2 同調圧力と自我の分裂(20140503)
 日本の政治家は、しばしば公人と私人の区別によって発言や行為の責任を回避しようとする(日本以外にもあるのかもしれないが)。公人としての発言と私人としての発言が、異なるテーマに関する発言であるならば、たとえば、政治についての公的な発言と、趣味についての私的な発言であれば、それらが矛盾することはないだろう。つまり役割の使い分けとしての公私の使い分けは必要なことだ。
 人には複数の役割があり、会社員、夫、父親、友人、自治会員、スーパーでの買い物客、ドライバー、などである。それぞれの役割に応じて、すべき行為、考え発言すべき内容やその相手が異なる。政治家として、政治的発言をし、私人として買い物をすることは別のことである。通常はそのテーマや内容はことなるので、互いに矛盾することはない。
 ところが、である。友人と話しているときに、会社の悪口を言ったとしよう。それがブログを通じて会社にバレたとしよう。そのために、会社がその社員にペナルティーを課したとしよう。これはしかたのないことではないだろうか。会社にバレなければ、問題にはならないが、バレてしまったとしたら、会社での発言と友人に対する発言との矛盾の責任は引き受けなければならないのではないか。

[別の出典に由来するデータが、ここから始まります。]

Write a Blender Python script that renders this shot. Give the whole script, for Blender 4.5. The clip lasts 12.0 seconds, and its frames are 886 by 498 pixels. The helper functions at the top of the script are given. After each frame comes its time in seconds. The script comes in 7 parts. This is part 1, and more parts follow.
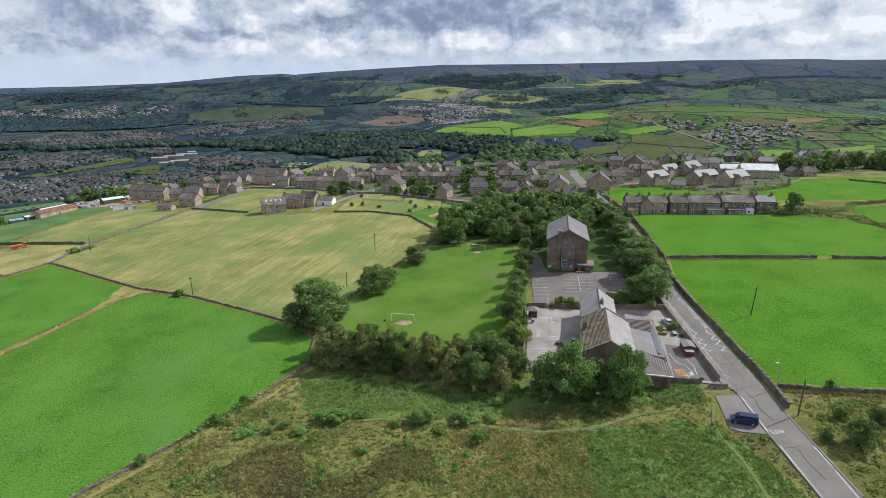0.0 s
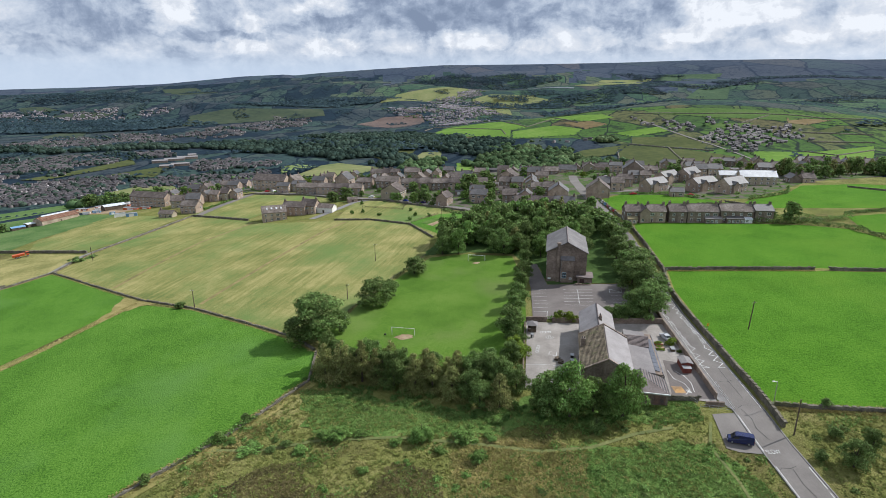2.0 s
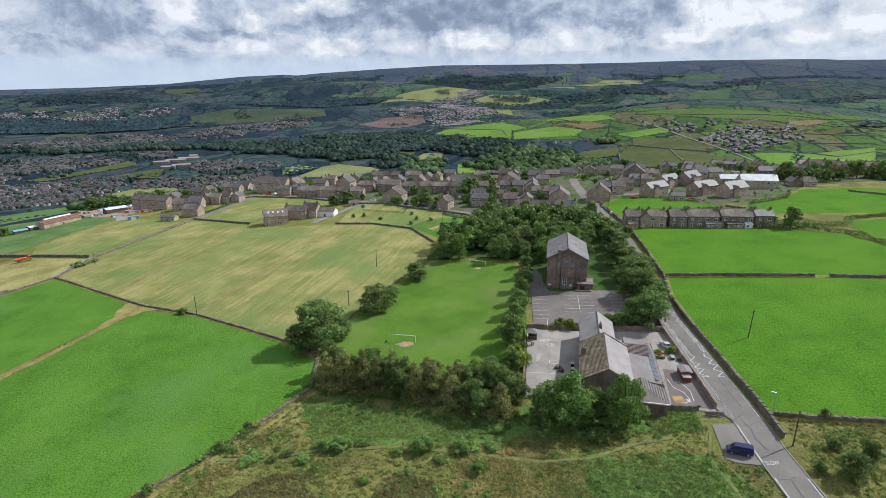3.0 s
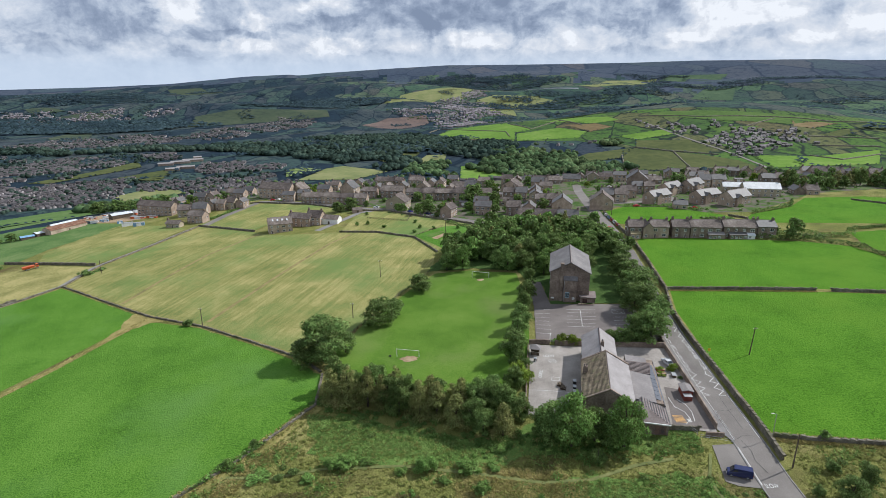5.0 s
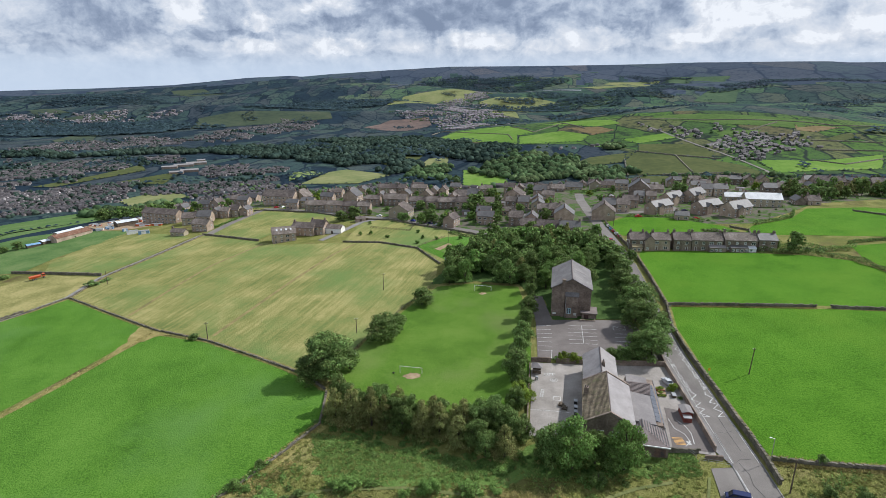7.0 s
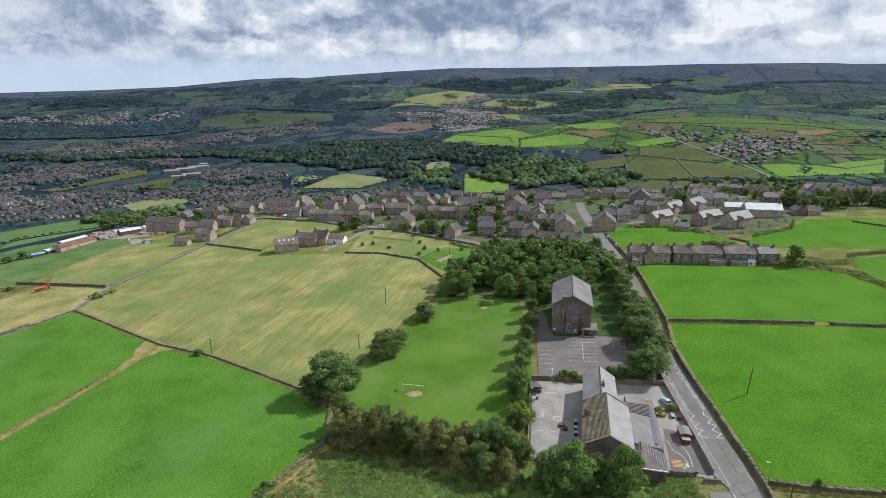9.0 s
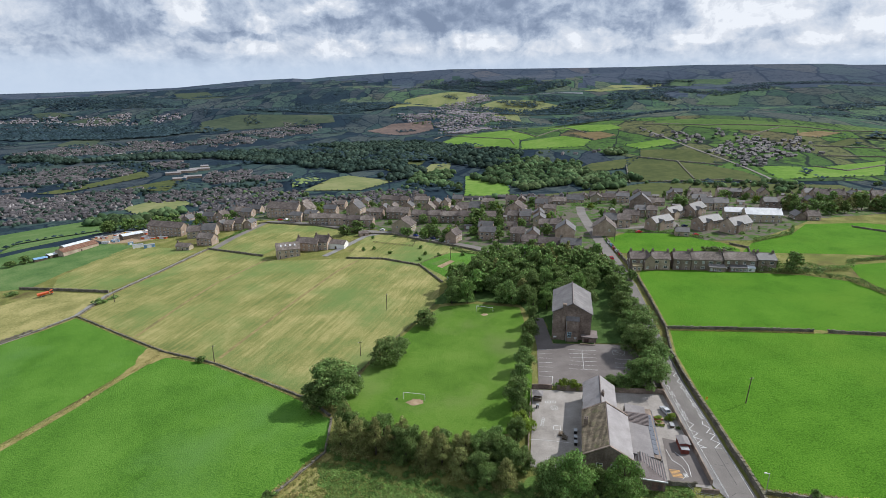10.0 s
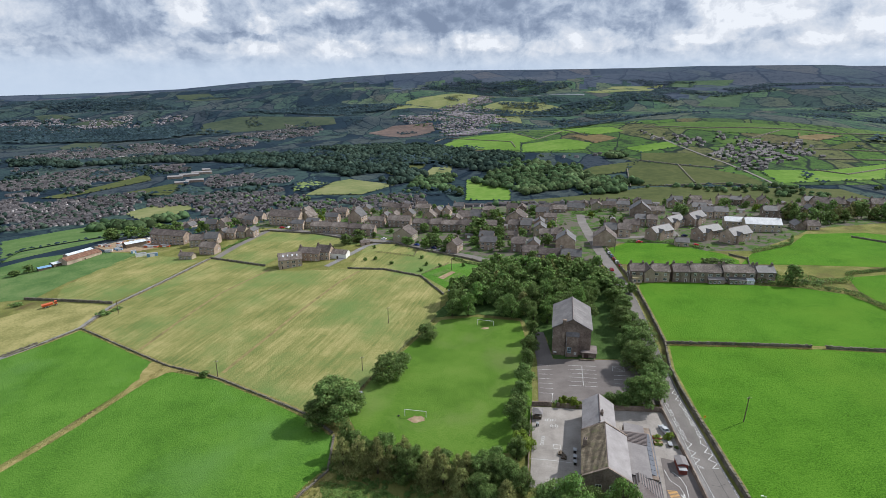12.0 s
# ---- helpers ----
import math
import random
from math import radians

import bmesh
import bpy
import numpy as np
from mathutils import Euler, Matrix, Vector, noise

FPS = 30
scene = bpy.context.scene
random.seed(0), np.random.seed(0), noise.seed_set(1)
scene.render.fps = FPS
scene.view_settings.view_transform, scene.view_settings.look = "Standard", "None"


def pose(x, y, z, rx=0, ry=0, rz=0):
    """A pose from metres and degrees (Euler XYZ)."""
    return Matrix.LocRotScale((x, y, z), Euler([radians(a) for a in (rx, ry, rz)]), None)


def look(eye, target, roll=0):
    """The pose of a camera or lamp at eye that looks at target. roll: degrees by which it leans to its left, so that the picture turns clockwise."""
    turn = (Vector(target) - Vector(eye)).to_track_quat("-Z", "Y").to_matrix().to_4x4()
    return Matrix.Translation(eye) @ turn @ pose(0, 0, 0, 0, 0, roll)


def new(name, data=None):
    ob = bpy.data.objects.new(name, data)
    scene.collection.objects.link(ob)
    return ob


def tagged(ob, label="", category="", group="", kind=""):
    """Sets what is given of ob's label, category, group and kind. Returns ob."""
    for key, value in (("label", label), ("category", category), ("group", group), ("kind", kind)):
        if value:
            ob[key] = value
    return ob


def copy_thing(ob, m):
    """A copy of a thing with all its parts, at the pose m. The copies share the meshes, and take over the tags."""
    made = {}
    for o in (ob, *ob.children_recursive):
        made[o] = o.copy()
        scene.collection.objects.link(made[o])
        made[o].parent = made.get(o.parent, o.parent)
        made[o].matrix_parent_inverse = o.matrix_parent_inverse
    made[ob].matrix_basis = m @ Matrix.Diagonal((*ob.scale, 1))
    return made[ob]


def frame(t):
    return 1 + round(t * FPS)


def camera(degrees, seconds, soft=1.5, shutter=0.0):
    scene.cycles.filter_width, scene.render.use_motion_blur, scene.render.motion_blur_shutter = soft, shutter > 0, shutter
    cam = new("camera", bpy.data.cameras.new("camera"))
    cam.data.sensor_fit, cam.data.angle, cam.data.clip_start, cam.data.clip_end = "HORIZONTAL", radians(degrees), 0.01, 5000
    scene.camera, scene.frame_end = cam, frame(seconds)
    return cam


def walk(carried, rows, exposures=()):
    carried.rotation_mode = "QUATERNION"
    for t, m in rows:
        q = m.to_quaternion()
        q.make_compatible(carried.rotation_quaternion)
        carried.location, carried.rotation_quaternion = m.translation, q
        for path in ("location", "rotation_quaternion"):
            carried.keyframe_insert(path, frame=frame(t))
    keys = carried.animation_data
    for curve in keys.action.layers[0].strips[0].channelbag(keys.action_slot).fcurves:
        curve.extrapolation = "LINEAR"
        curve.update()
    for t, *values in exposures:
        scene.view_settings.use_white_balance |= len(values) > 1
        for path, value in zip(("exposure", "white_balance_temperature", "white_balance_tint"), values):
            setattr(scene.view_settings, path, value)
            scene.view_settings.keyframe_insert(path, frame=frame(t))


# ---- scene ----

 これは政治家の場合も同様である。同じテーマに関して公人として発言し、またそれと矛盾することを私人として発言し、その矛盾が公的に知られた場合には、その矛盾の責任を引き受けなければならないだろう。これは、昔から言われている本音と建前の矛盾だろう。本音と建前が矛盾しており、本音が公になり、建前との矛盾が公になった時、その責任を取る必要がある。逆に言うと、それがわかっているからこそ、人は建前と矛盾する本音を公の場で隠すのだ。
 役割の使い分けとしての公私の使い分けは、必要なことだが、本音と建前の使い分けとしての公私の使い分けは許されない。
 しかしこれだけでは、政治家の公私の使い分けの問題はスッキリと分析された気がしないのだが、うまく捉えきれないので、別の角度から考えてみたい。
 
 本音と建前の区別というのは、何か日本的なもののような気がするのだが、なぜそう感じられるのだろうか。日本では、聖徳太子の時代から「和をもって尊しとなす」とされ、他者との協調性が重視された。KYもその流れである。和を保とうとすると、人は自分の意見や慾望を抑えなければならない。そうするとそこに本音と建前の使い分けが生じ、社会や他者との葛藤は、本音と建前の矛盾として自己のうちに持ち込まれることになる。
 日本人にとっては、自己の中に本音と建前の矛盾があることは、よくあること、あるいは常にあることと考えられており、倫理的に許されないこととは考えられていない。社会の和を乱すことは悪いことであり、自己の中に矛盾を抱えることは悪いことではないと思われているのではないだろうか。(仏教によれば、自我など存在しないのだから、一つの「本当の自分」をもつ必要はなく、自分の中に矛盾があっても倫理的には問題にならないのかもしれない。)日本人は、自己の中の矛盾が社会に公になることによって社会の和を乱さない限り、各人の内部の矛盾に寛容であり、社会内の矛盾や衝突に不寛容である。
 西洋社会がそうであるかどうか分からないが、個人の自己同一性を重要視する文化があるとすると、その文化においては、個人の自己同一性を貫くことによって、他者や社会と衝突が生じることに人々は寛容であるだろ。社会の中に多様な人がおり、他人と異なった意見をもち、対立する慾望を持った人々が生活しており、社会の中に常に様々な葛藤が存在することが普通だと考えることになるだろう。自己同一性を確保しようとすると、社会の分裂(不和)に寛容になり、逆に、社会の和を重視しようとすると、自己の矛盾に寛容になる。